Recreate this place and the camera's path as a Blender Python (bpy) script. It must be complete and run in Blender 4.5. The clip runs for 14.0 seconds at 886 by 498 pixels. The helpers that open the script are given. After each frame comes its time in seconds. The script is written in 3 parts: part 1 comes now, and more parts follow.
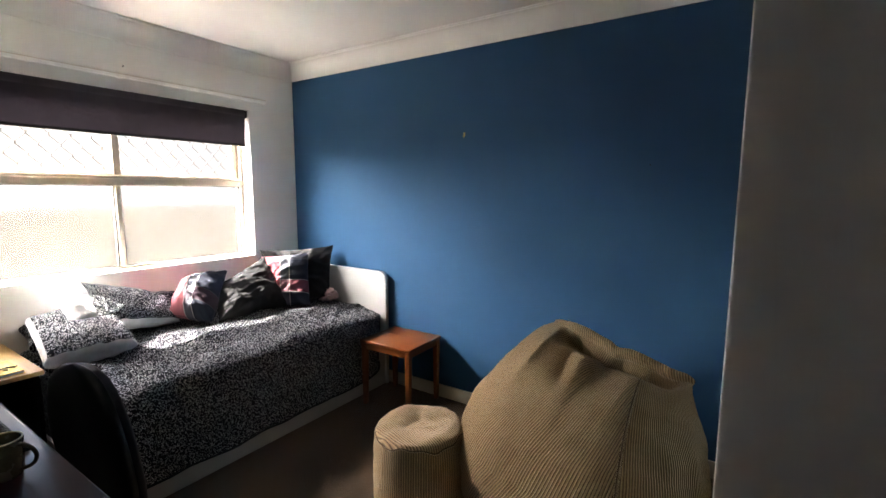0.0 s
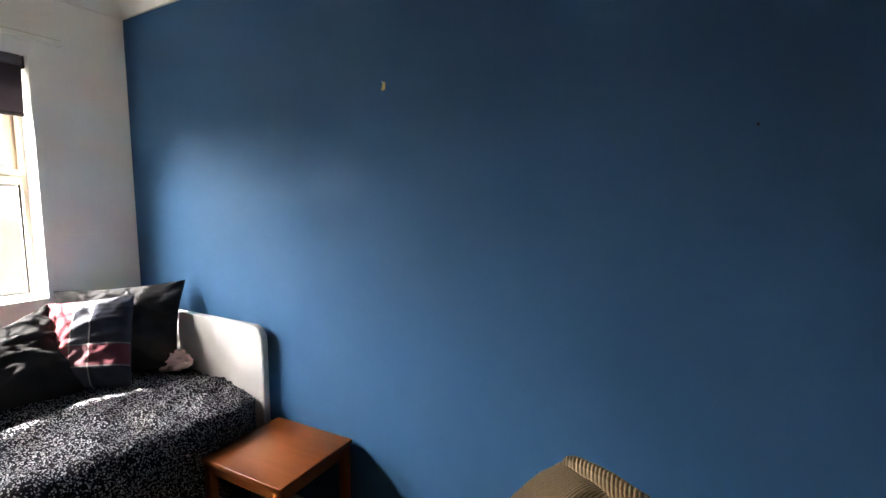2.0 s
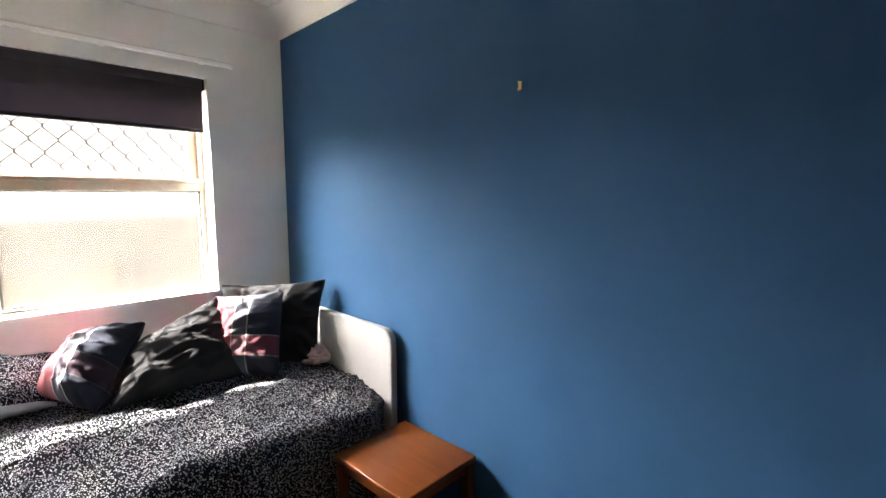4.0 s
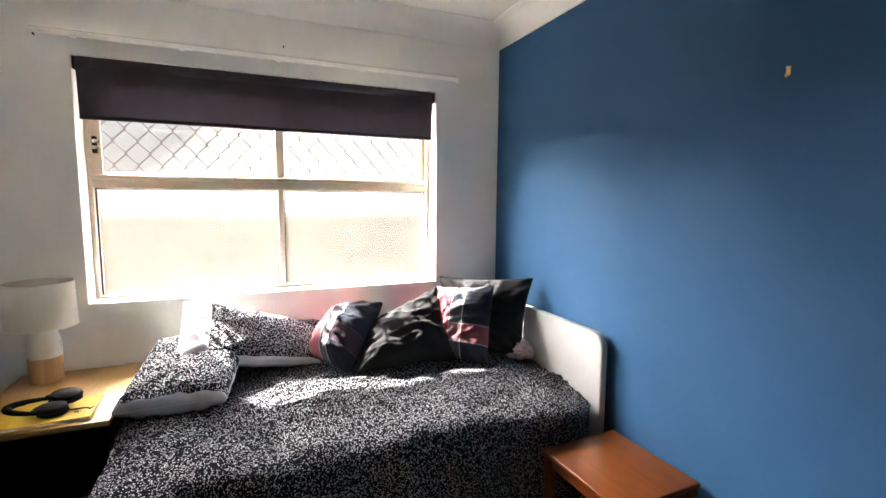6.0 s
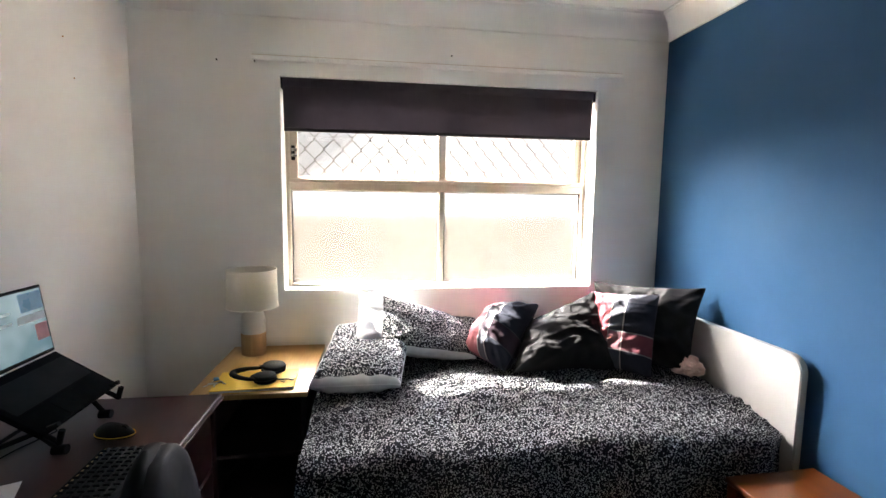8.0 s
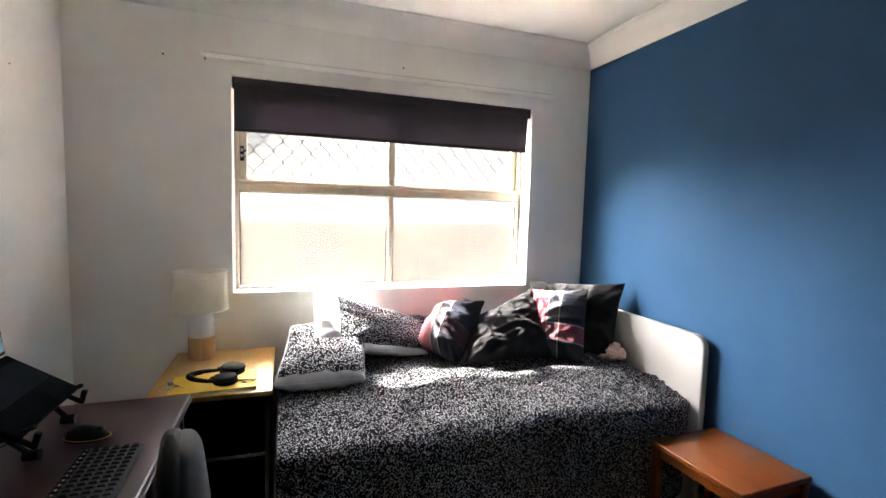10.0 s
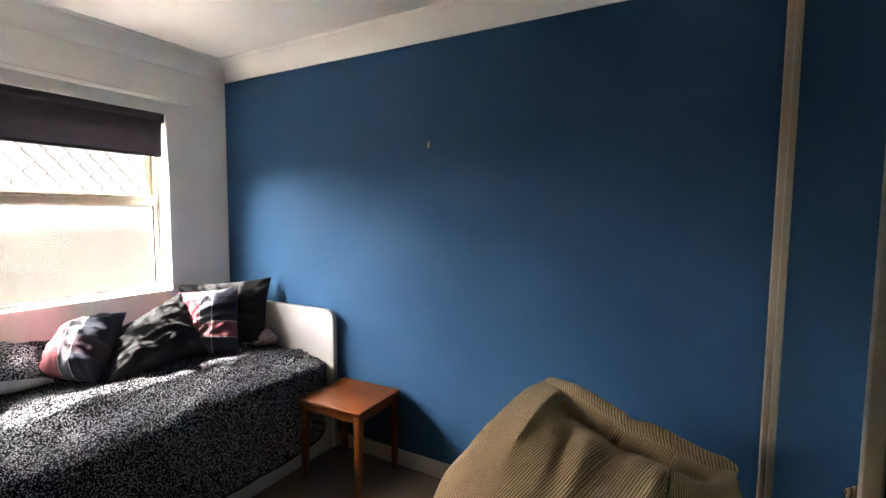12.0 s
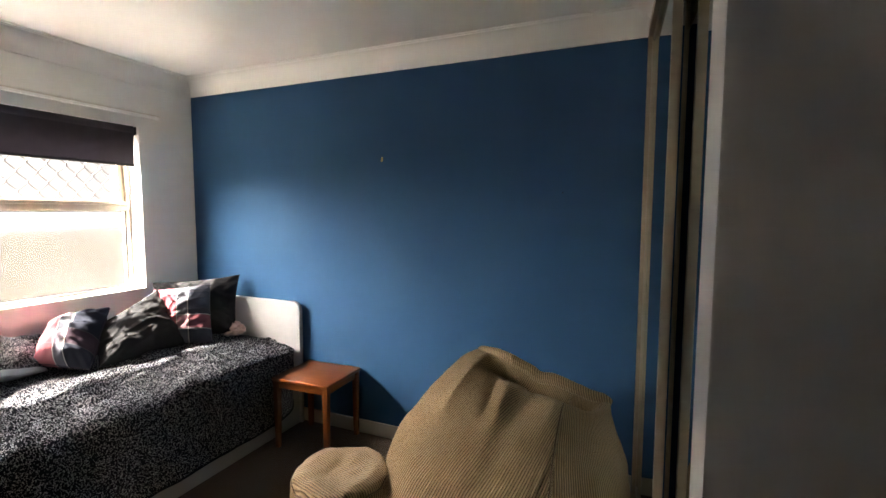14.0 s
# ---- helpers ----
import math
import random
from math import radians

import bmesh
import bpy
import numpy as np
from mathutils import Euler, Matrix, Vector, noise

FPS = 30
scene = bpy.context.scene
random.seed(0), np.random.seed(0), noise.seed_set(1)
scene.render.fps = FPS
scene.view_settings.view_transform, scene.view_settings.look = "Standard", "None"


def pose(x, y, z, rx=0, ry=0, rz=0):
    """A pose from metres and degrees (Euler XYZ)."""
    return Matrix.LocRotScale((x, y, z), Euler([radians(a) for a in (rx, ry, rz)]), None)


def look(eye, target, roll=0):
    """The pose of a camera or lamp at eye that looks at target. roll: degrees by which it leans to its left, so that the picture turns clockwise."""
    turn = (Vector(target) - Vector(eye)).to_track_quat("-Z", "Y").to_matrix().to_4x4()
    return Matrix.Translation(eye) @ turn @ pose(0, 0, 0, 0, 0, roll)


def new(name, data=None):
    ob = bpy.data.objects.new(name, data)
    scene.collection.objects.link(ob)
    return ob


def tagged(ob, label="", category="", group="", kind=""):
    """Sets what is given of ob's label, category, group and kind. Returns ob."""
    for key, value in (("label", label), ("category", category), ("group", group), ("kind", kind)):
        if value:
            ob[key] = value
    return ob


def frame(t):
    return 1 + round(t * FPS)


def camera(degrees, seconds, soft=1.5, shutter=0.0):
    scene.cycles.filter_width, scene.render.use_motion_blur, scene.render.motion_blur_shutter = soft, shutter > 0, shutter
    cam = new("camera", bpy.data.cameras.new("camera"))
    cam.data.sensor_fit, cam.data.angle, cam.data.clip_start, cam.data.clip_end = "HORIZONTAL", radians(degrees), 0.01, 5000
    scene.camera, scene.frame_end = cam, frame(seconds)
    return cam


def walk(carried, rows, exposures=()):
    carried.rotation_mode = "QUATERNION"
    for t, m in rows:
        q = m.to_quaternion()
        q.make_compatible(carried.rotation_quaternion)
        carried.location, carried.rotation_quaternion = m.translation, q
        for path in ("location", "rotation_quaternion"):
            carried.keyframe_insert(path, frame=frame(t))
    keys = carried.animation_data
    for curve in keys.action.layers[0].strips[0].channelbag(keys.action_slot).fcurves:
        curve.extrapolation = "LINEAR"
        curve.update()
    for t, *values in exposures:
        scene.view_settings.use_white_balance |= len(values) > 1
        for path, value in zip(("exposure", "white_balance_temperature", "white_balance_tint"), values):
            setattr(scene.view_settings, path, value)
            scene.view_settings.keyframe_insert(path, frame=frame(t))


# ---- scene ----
cam = camera(88.0, 14.0)
PATH = [
    (0, (0.673, 0.135, 1.463), (-0.431, 1.784, 1.212), 0.2),
    (0.5, (0.503, 0.485, 1.45), (-0.587, 2.142, 1.196), -0.0),
    (1, (0.332, 0.791, 1.438), (-0.676, 2.502, 1.201), 0.3),
    (1.5, (0.228, 1.131, 1.413), (-0.746, 2.864, 1.193), 0.0),
    (2, (0.111, 1.358, 1.415), (-0.861, 3.093, 1.206), -0.0),
    (2.2, (0.101, 1.468, 1.408), (-0.914, 3.18, 1.209), -0.2),
    (4.3, (0.01, 1.42, 1.462), (-1.474, 2.741, 1.236), 0.0),
    (4.5, (-0.001, 1.407, 1.456), (-1.546, 2.658, 1.235), 0.1),
    (5, (-0.026, 1.359, 1.451), (-1.69, 2.446, 1.234), 0.3),
    (5.5, (-0.026, 1.320, 1.449), (-1.783, 2.250, 1.236), 0.3),
    (6, (-0.027, 1.278, 1.448), (-1.857, 2.056, 1.233), 0.4),
    (6.5, (-0.027, 1.232, 1.448), (-1.912, 1.865, 1.231), 0.5),
    (7, (-0.043, 1.201, 1.443), (-1.975, 1.673, 1.231), 0.5),
    (7.5, (-0.055, 1.154, 1.442), (-2.017, 1.481, 1.234), 0.6),
    (7.7, (-0.061, 1.128, 1.445), (-2.031, 1.406, 1.235), 0.7),
    (9.8, (-0.017, 0.856, 1.413), (-1.945, 1.36, 1.246), 1.6),
    (10, (0.031, 0.846, 1.412), (-1.854, 1.493, 1.248), 1.6),
    (10.5, (0.141, 0.777, 1.414), (-1.573, 1.796, 1.265), 1.5),
    (11, (0.222, 0.72, 1.441), (-1.249, 2.066, 1.283), 1.3),
    (11.5, (0.304, 0.635, 1.45), (-0.899, 2.225, 1.294), 0.9),
    (12, (0.389, 0.618, 1.461), (-0.594, 2.352, 1.306), 0.5),
    (12.5, (0.472, 0.59, 1.452), (-0.358, 2.403, 1.299), 0.2),
    (13, (0.513, 0.488, 1.454), (-0.275, 2.319, 1.294), 0.0),
    (13.5, (0.544, 0.348, 1.465), (-0.242, 2.18, 1.308), 0.0),
    (14, (0.604, 0.179, 1.494), (-0.176, 2.013, 1.333), 0.2),
]
EXPOSURES = [(0.0, 4.36, 6800, 10), (12.0, 4.36, 6800, 10), (13.5, 4.36, 7100, 10), (14.0, 4.36, 7100, 10)]
walk(cam, [(t, look(eye, target, roll)) for t, eye, target, roll in PATH], EXPOSURES)
SKY, SUN, GLOW, DAY = 0.06, 4.0, 0.05, 790.0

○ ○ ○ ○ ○

▶ Exercise instructions
Starting with the line with "random.seed(0), np.random.seed(0), noise.seed_set(1)" and ending with the line with "of a camera", extract every line exactly and nothing outside that span.

▶ The completed task
random.seed(0), np.random.seed(0), noise.seed_set(1)
scene.render.fps = FPS
scene.view_settings.view_transform, scene.view_settings.look = "Standard", "None"


def pose(x, y, z, rx=0, ry=0, rz=0):
    """A pose from metres and degrees (Euler XYZ)."""
    return Matrix.LocRotScale((x, y, z), Euler([radians(a) for a in (rx, ry, rz)]), None)


def look(eye, target, roll=0):
    """The pose of a camera or lamp at eye that looks at target. roll: degrees by which it leans to its left, so that the picture turns clockwise."""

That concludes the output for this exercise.